Eight participants regularly mulled over each other’s work, performed for them by actors, for about two months. “I started writing the play in the last fortnight. The first act of ‘The Murphy Initiative’ was performed on the final afternoon of the workshop in January, to general praise. Garry made me an offer very soon thereafter; the Abbey optioned the play and I then had to write it.” Was all that a bit intimidating? “ I was terrified . I still am terrified.”

But how did this middle-class Dubliner come to be sweating over a typewriter in Clare? This may seem common enough these days, but the route is not so direct as one might guess – and its first leg was the yet more common transatlantic one. Williams met his wife to be when they were both studying for Masters degrees at UCD; in 1980 he joined her in her native New York suburbs.

In early 1985, they were both making the 90-minute trip from Westchester to publishing jobs in Manhattan. But the opportunity which had arisen to move into her “ancestral cottage” at Kiltumper, near Kilmihil in southwest Clare, offered them the commuter’s dream: to get out. He would write, she would write and paint (her work graces their books), and they would have 60 acres to try their hands at some farming.

Within five years, they published three memoirs of life in Ireland – “O Come Ye Back to Ireland”, “When Summer’s in the Meadow “ and “The Pipes are Calling”. (The “Danny Boy” titles, says Williams, were the US publisher’s idea .) The “Kiltumper books”, as he calls them, are not as unromantic about life in “the West” as he now rather defensively suggests. Nonetheless, their sense of intimacy and community is irresistible – and Irish bad weather does honestly dominate the first volume, set in sodden 1985.

For many Irish-Americans, Williams and Breen are living a fantasy, and four years after the first book was published they still get some 200 pilgrims a year to their cottage. “They come to take photographs, get the book signed, and then they go,” he says . “I’ve had people crying in my kitchen.”

No surprise, then, that “The Murphy Initiative” explores the polar attractions of Irish and American identity. “It’s about the cross-fertilisation of Irish and American cultures out in the West of Ireland. It’s about the meanings we give to place, and about the importance of language.”

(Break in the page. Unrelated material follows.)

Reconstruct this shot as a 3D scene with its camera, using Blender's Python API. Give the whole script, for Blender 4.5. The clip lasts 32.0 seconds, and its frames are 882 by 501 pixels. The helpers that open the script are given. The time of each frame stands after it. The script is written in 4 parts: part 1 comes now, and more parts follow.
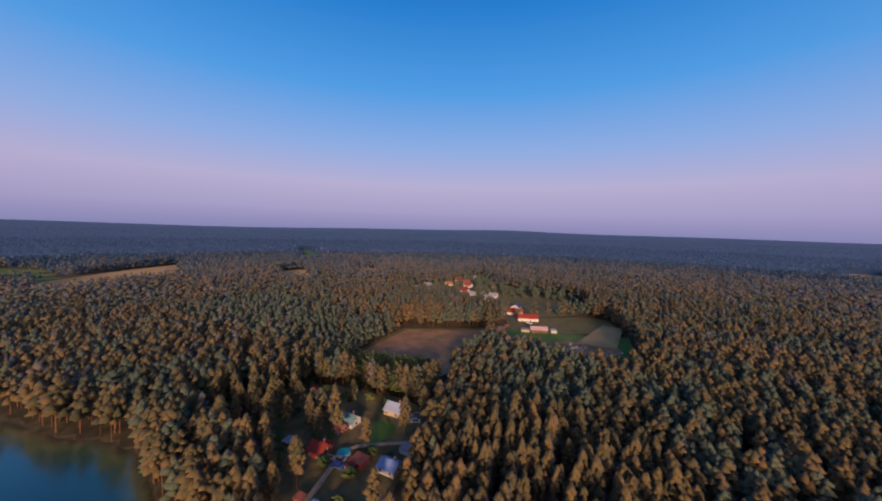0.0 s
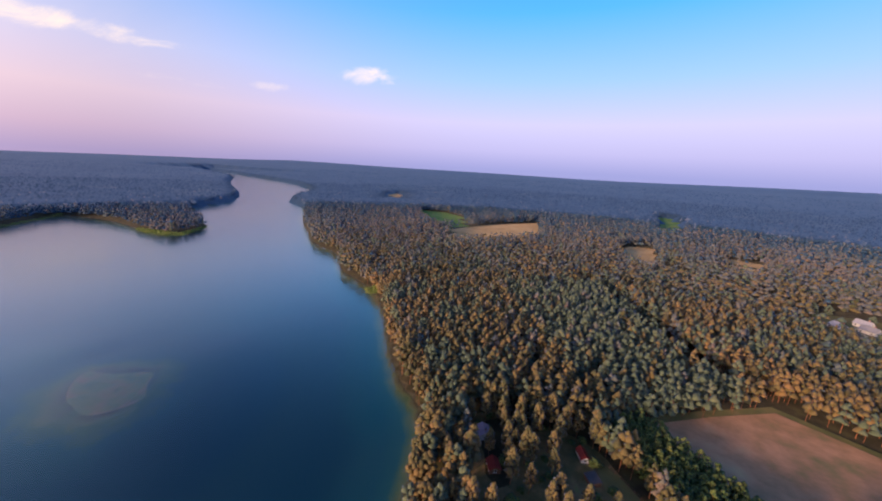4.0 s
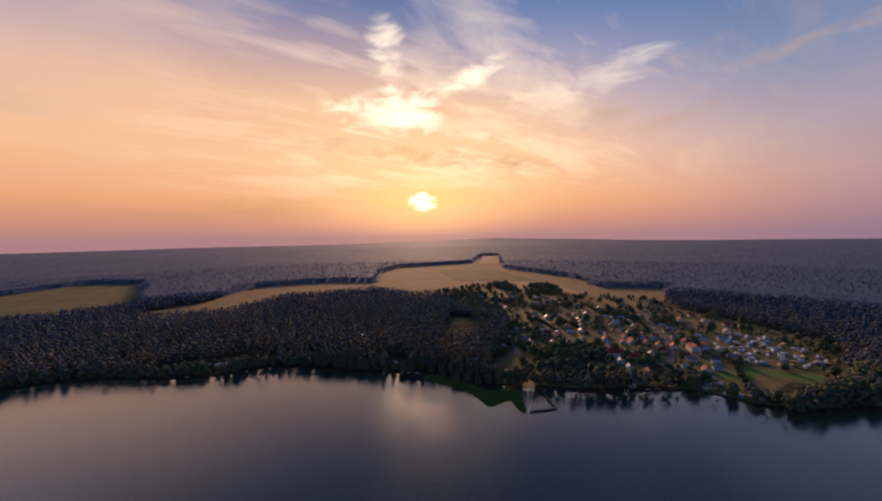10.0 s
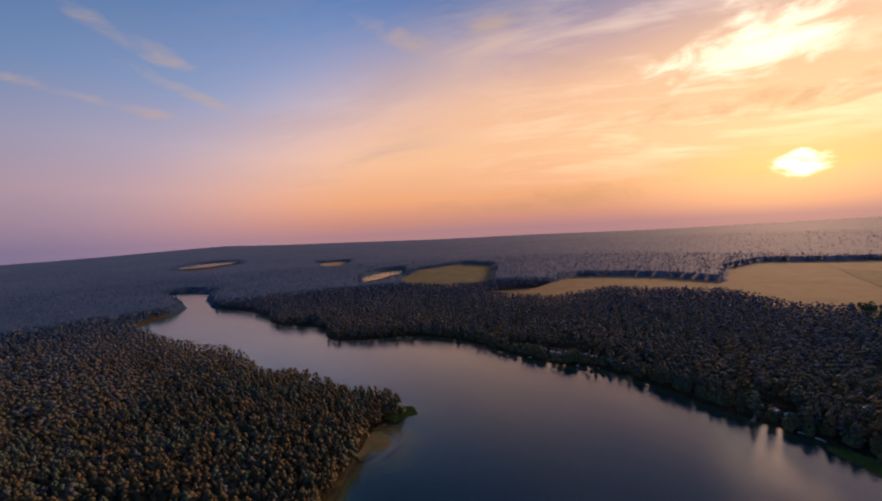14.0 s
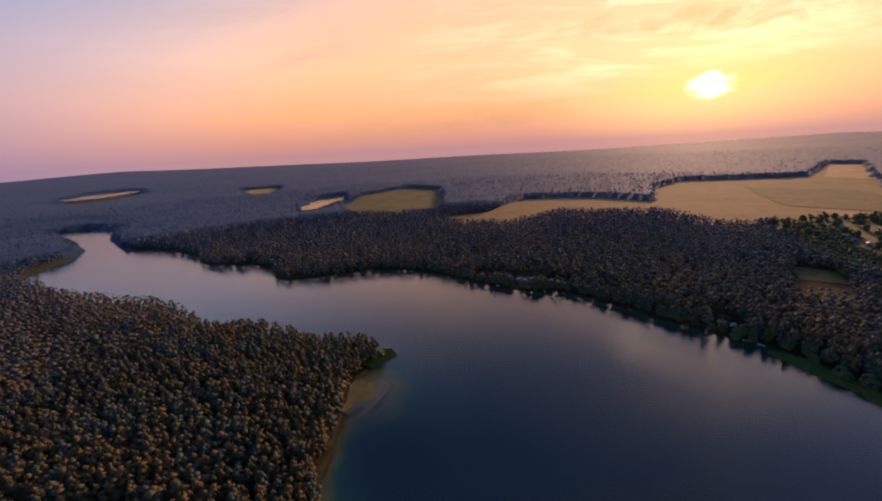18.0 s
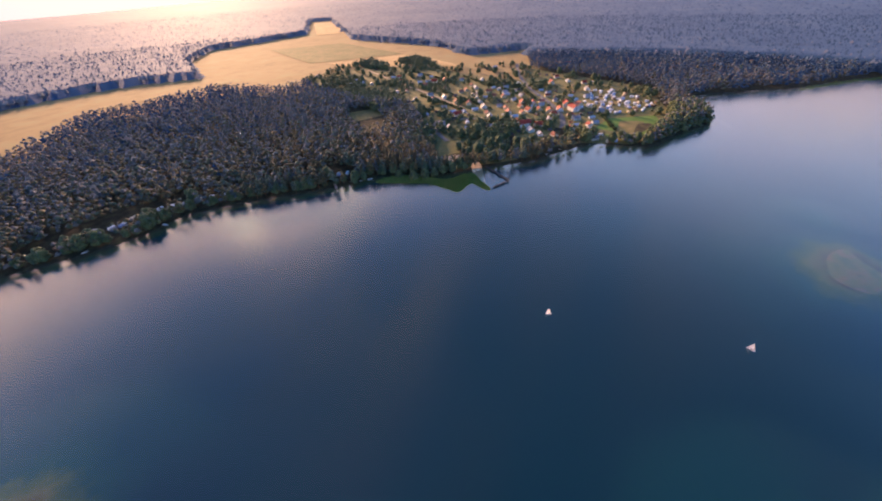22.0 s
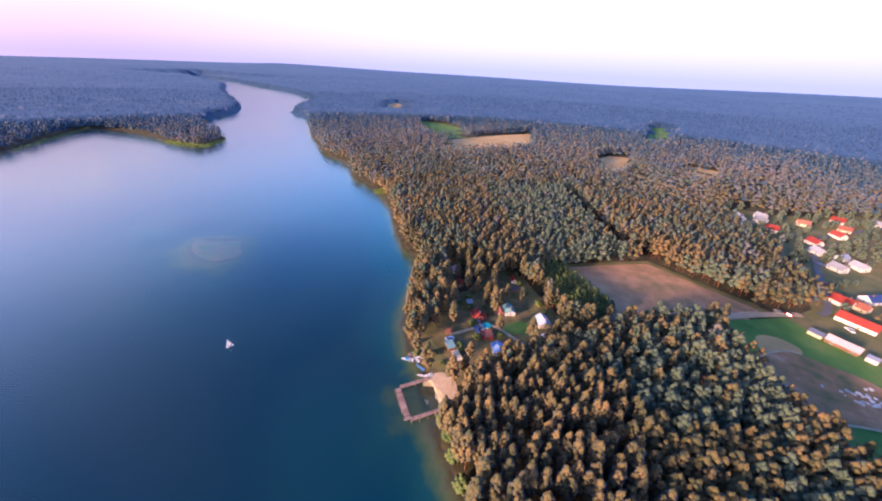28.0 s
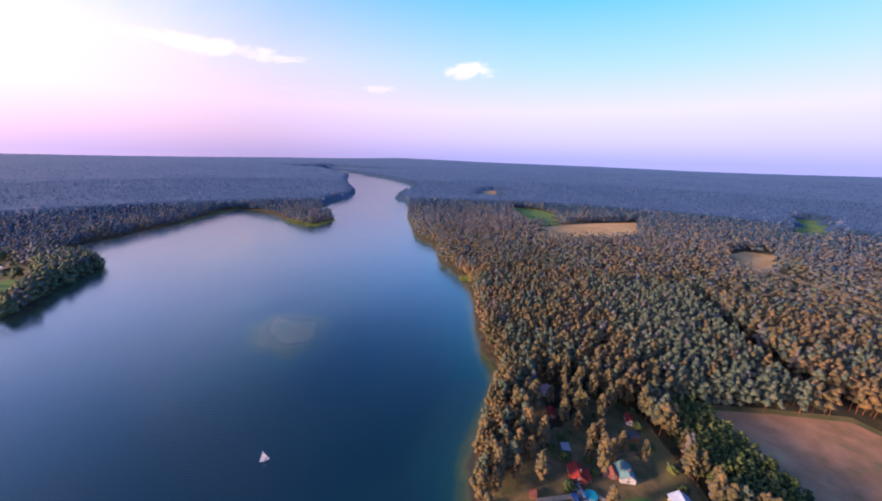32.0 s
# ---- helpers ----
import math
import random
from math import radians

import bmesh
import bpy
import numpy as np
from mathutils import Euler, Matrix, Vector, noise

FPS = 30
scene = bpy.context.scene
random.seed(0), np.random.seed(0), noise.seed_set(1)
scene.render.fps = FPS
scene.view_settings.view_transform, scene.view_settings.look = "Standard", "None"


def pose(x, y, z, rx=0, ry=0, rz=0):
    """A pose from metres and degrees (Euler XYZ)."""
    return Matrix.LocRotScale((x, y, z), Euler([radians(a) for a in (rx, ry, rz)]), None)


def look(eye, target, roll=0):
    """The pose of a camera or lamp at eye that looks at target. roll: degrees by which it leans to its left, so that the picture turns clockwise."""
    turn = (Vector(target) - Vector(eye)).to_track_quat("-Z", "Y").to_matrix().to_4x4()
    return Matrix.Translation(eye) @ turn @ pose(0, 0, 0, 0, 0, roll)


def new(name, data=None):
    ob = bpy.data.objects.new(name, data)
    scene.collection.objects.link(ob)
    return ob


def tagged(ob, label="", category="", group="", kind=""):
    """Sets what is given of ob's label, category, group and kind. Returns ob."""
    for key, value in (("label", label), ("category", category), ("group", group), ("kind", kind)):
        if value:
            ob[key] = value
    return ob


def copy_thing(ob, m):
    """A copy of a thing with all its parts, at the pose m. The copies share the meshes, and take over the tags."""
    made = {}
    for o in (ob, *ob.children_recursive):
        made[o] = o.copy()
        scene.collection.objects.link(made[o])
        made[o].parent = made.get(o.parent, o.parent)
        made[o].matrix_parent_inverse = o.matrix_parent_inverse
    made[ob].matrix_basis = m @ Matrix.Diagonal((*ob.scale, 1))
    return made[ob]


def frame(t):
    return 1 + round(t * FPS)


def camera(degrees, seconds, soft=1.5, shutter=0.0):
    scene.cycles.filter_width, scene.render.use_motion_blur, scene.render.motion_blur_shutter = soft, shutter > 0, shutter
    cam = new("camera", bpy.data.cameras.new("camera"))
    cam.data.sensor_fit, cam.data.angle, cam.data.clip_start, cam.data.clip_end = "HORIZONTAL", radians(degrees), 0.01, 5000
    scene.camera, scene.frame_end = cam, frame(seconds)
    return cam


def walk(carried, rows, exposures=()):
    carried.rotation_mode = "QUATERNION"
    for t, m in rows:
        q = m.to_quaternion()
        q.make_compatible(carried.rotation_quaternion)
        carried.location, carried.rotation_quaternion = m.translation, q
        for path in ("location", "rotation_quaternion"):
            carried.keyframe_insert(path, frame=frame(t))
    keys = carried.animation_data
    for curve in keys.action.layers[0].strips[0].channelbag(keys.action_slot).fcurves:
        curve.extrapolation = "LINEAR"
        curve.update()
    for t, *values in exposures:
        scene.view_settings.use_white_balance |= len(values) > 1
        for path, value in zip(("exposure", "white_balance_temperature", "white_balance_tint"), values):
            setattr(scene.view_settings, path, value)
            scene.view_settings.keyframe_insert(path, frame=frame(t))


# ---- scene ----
cam = camera(103.9, 32.0, soft=2.1)
PATH = [
    (0, (0.00, 0.01, 70.88), (55.48, 82.99, 64.91), 1.56),
    (0.5, (4.33, 3.07, 74.39), (53.15, 89.91, 65.72), 1.68),
    (1, (8.15, 6.19, 77.18), (48.73, 96.88, 65.81), 2.04),
    (1.5, (11.75, 9.27, 80.19), (42.99, 103.13, 65.50), 2.36),
    (2, (15.13, 12.47, 83.34), (35.82, 108.63, 65.34), 2.63),
    (2.5, (18.05, 15.69, 86.80), (26.40, 113.22, 66.37), 2.87),
    (4.5, (24.88, 38.12, 98.98), (-25.93, 120.79, 74.83), 2.91),
    (5, (25.03, 39.88, 101.26), (-40.23, 111.67, 77.05), 2.98),
    (5.5, (25.28, 41.20, 103.53), (-53.75, 97.82, 80.13), 2.85),
    (6, (25.01, 42.62, 105.78), (-65.03, 80.62, 84.60), 2.50),
    (6.5, (23.97, 43.79, 107.78), (-72.97, 60.29, 89.59), 1.93),
    (7, (22.26, 43.55, 109.10), (-76.40, 37.51, 93.97), 1.67),
    (7.5, (20.45, 41.80, 110.12), (-75.25, 15.57, 97.69), 1.36),
    (8, (19.74, 39.40, 111.81), (-70.02, -3.39, 101.25), 0.72),
    (8.5, (19.56, 37.60, 114.01), (-62.82, -18.41, 105.28), 0.24),
    (9, (19.55, 36.66, 116.32), (-55.17, -29.44, 109.40), -0.07),
    (9.5, (19.88, 36.19, 118.76), (-47.03, -37.95, 113.51), -0.49),
    (10, (20.75, 35.46, 121.30), (-38.17, -45.23, 117.22), -0.98),
    (10.5, (21.79, 34.51, 123.54), (-28.18, -52.05, 120.39), -1.36),
    (11, (22.21, 33.14, 125.27), (-17.44, -58.64, 123.00), -1.65),
    (11.5, (22.63, 31.48, 126.96), (-5.92, -64.34, 125.19), -2.12),
    (12, (23.36, 29.39, 128.62), (6.53, -69.17, 127.26), -2.39),
    (12.5, (24.81, 27.38, 130.28), (19.94, -72.50, 128.87), -2.58),
    (13, (26.61, 25.72, 131.86), (33.04, -74.06, 130.03), -2.67),
    (13.5, (28.78, 23.93, 134.21), (44.58, -74.76, 130.80), -2.88),
    (14, (31.67, 22.03, 136.10), (54.14, -75.26, 130.56), -2.91),
    (14.5, (35.04, 19.96, 137.48), (61.33, -76.18, 129.25), -2.92),
    (16.5, (49.56, 10.68, 144.24), (70.83, -84.79, 123.46), -3.17),
    (17, (54.34, 5.80, 143.22), (71.69, -89.89, 119.92), -3.06),
    (17.5, (59.09, 0.59, 142.05), (71.96, -95.24, 116.54), -2.99),
    (18, (63.81, -4.60, 140.82), (69.47, -100.35, 112.51), -3.19),
    (18.5, (67.93, -9.87, 139.76), (62.94, -104.47, 107.73), -3.37),
    (19, (71.40, -14.36, 139.37), (53.17, -105.62, 102.79), -3.46),
    (19.5, (74.00, -18.47, 139.29), (41.50, -103.48, 97.84), -3.43),
    (20, (75.78, -22.26, 139.37), (30.97, -98.68, 92.98), -3.48),
    (20.5, (77.06, -25.87, 139.10), (23.40, -93.40, 88.51), -3.70),
    (21, (78.34, -29.39, 138.22), (18.07, -87.55, 83.59), -3.68),
    (21.5, (79.08, -32.86, 137.26), (13.79, -81.10, 78.85), -3.48),
    (22, (79.55, -35.52, 136.55), (10.53, -73.18, 74.75), -3.24),
    (22.5, (79.44, -37.72, 135.68), (7.54, -63.60, 71.18), -2.71),
    (23, (78.78, -39.44, 134.53), (5.39, -52.73, 67.91), -1.97),
    (23.5, (77.61, -41.32, 132.49), (4.30, -41.45, 64.48), -0.94),
    (24, (75.99, -42.50, 130.32), (4.75, -29.61, 61.34), 0.09),
    (24.5, (73.89, -43.11, 127.36), (6.39, -17.47, 58.18), 1.23),
    (25, (71.55, -42.69, 124.10), (9.01, -5.32, 55.59), 2.18),
    (25.5, (69.29, -41.41, 120.82), (12.37, 6.67, 54.12), 2.88),
    (26, (66.83, -39.17, 117.49), (15.93, 18.51, 53.60), 3.43),
    (26.5, (64.47, -36.74, 114.30), (19.66, 29.28, 54.01), 3.60),
    (28.5, (56.30, -25.54, 108.32), (25.25, 60.07, 67.00), 2.77),
    (29, (54.59, -21.61, 107.47), (22.19, 65.99, 71.73), 2.50),
    (29.5, (52.87, -18.13, 106.64), (18.16, 70.24, 75.24), 2.25),
    (30, (51.62, -14.55, 106.26), (13.47, 73.40, 77.83), 2.06),
    (30.5, (50.20, -10.84, 106.28), (7.99, 75.74, 79.41), 1.93),
    (31, (48.68, -7.31, 106.52), (1.58, 76.93, 80.34), 1.81),
    (31.5, (47.39, -4.33, 106.88), (-5.55, 76.38, 80.77), 1.70),
    (32, (45.85, -1.18, 107.23), (-12.73, 75.57, 81.19), 1.51),
]
EXPOSURES = [(0, 0.0, 5800, 9), (2.5, 0.4, 5750, 6), (5, 0.8, 5600, 5), (6, 0.65, 5700, 9), (7, 0.1, 6000, 13), (9, -0.65, 6350, 14), (14, -0.62, 6400, 14), (17, -0.42, 6600, 14), (19, -0.1, 6600, 16), (21, 0.9, 6800, 14), (23, 1.65, 6000, 3), (26, 2.25, 5800, 0), (28.5, 1.35, 5300, 14), (32, 1.05, 5350, 14)]
walk(cam, [(t, look(eye, target, roll)) for t, eye, target, roll in PATH], EXPOSURES)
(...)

Williams is keen not to reveal too much plot. The play is set in a village full of Murphys, where two American Murphys arrive, desperate – “more desperate than anyone else” – to locate their roots . A county councillor is moved to take an initiative which will save the parish and keep his son from emigrating . Comedy and significant ironies abound: American Justin Murphy, for example, can quote line for line from every Irish play written before 1968, while Irishman T.B. Murphy can do the same for the film “The Magnificent Seven”. Situations, says Williams, “are taken to the Nth degree , almost to the point of science fiction.

“But the Americans are not dumb Yanks, and the Irish characters are not cute hoors. It’s not the play which people immediately think it’s going to be; if it were it wouldn’t be going on at the Abbey.”

His claims for the play are, in the end, ambitious . “It’s saying: ‘We need you and you need us,’ for different reasons. Both those needs are so entangled at this stage that they’ve produced the thing that is what we need to survive.”